Yazılmamış Sözler

Uzun zaman görmemiş arkadaşlarınızla bir şekilde görüşmek ve onlarla iletişim kurma ihtiyacı hissedersiniz. Ummadığınız bir anda karsılaştığınızda çok sevinir ve tekrar görüşmek üzere ayrılırken iletişim bilgileri istersiniz kendisinden. Söylenen tek şey msn ve Facebook un yok mu derler. Telefon numarası istendiğin de insanlar artık garipser oldular bu durumdan. Çok direndim bu duruma ama bende yenildim dijital iletişime sonuçta. Yapacak bir şey yoktu arkadaşlarla görüşmenin tek yolu bu kalmıştı.

Benim de artık o iletişim bilgilerinden hepsi var. En son Facebook üye olurken durmadan çıkan sorular karşısında ‘sevdiğiniz sözler’ sorusu karşıma çıkınca çok duraksadım. Ama oraya da bir şey yazmayı çok istedim. Çok düşündüm. Çok güzel sözler aklıma gelmiş olmasına karşın başkalarının sözlerini yazmamaya karar verdim. Çünkü hayatın bize öğrettiklerinden her insanın güzel bir söz yazabileceğini düşündüm ve bende o hakkımı kullanmak istedim.

Okul yıllarımız da öğretmenlerimiz kara tahtaya yazdığı sözleri hatırlayın. Acaba burada yazar neyi anlatmak istiyor sorusu karşısında, ne kadar bu sözlere önemle bakıp bakmadığımızı düşünün. Dahası bu sözlerden kaçımız bir anlam çıkarıp hayatımıza bir yön vermeye çalıştık.

Sevgili Yeltekin Çakır Hocam karatahtaya Oscar Wilde’nin ’Tabiat; sanatı taklit ediyor’ sözünü yazdığında bu adam burada neyi anlatmak istiyor dediğinde itiraf etmeliyim ki tek düşündüğüm şey o gün oynanan Galatasaray – Neuchatel Xamaks maçının kaç kaç bittiğiydi. Doğrusunu söylemek gerekirse de tabiatın; sanatı taklit edeceğini hiç düşünmedim. Sanatın doğadaki nesneleri taklit etmesiyle var olduğunu düşünürüm. Bu süreçte de kullanılan araçlara göre de sanat türlerinin ortaya çıktığını düşünürüm. Her ne kadar benim düşündüklerim Oscar Wilde göre ters olsa bile, Aristotelese göre de doğru olduğunu biliyorum. Düşünürlerin farklı düşüncelerinden farklı anlam çıkarabiliriz. Hatta daha başka fikirlerde üretebiliriz.
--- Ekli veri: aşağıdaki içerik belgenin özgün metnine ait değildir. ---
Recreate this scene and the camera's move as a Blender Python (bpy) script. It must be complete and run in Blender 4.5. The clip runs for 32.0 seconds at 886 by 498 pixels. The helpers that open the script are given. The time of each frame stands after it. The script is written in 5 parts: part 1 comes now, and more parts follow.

Güzel sözlerden güzel anlam çıkarmak yetmiyor insana, eyleme geçme sürecinde insanın kendi özgürlüğüyle baş başa kaldığında o an ki ruh hali belirliyor yapacaklarını. ‘Keşke’lerin olduğu yerde sözlerin bir anlam ifade etmemesi, gerçeklerden kaçmanın belki de başka bir şekilde ifade etme biçimi. Bunu insan psikolojisi içinde tanımlayabiliriz. Sonuçta insana özgü. Kendimizi sorgulama şeklimiz nasıl olur bilemem. Sorgular mıyız onu da bilmem. Belli bir yaşın insana yüklediği yaşama şekli yaşıyla ters orantılıysa, geriye dönebilme cesaretini gösterdiğinizde emanet süresi dolabilir. Sanırım çoğununda süresi doluyor. Çünkü o zamanda su söz söyleniyor ‘insan yedisinde neyse yetmişinde de aynıdır’ Çok da beğenmem bu sözü emanet süresini dolduranlar düşünsün.

Sevilen sözleri; sadece anlamlı günlerde, doğum günlerinde, anma günlerinde, sıkıştırdığımız da o sözler hiç ızdırap çekerler mi merak ederim. Acaba normal doğal günlerde kullanılmadıkları için çok mu üzülürler merak ederim. Belki de ben abartıyorumdur bilmiyorum.

Herkesin bir sözü vardır hayata dair. Ama neyi nerde ne zaman o ayarlamayı yapabiliyorsanız, o söz tam yerine ulaşır demektir; tabi o sözün daha anlamlı kılmasını istiyorsanız

Yukarda söylediğim gibi bir söz söyleme hakkını kullanma zamanı geldi: ‘Susuyorsam senden korktuğumdan değil, o gün geldiğinde öfkeme yenileceğimi bile bile tüm kinimi kontrol edememe endişesi de değil, hele düşmanıma bir düşman eklediğimden de hiç değil, sadece o tarihi belirleme seçme özgürlüğünü doyasıya yaşamaktır.’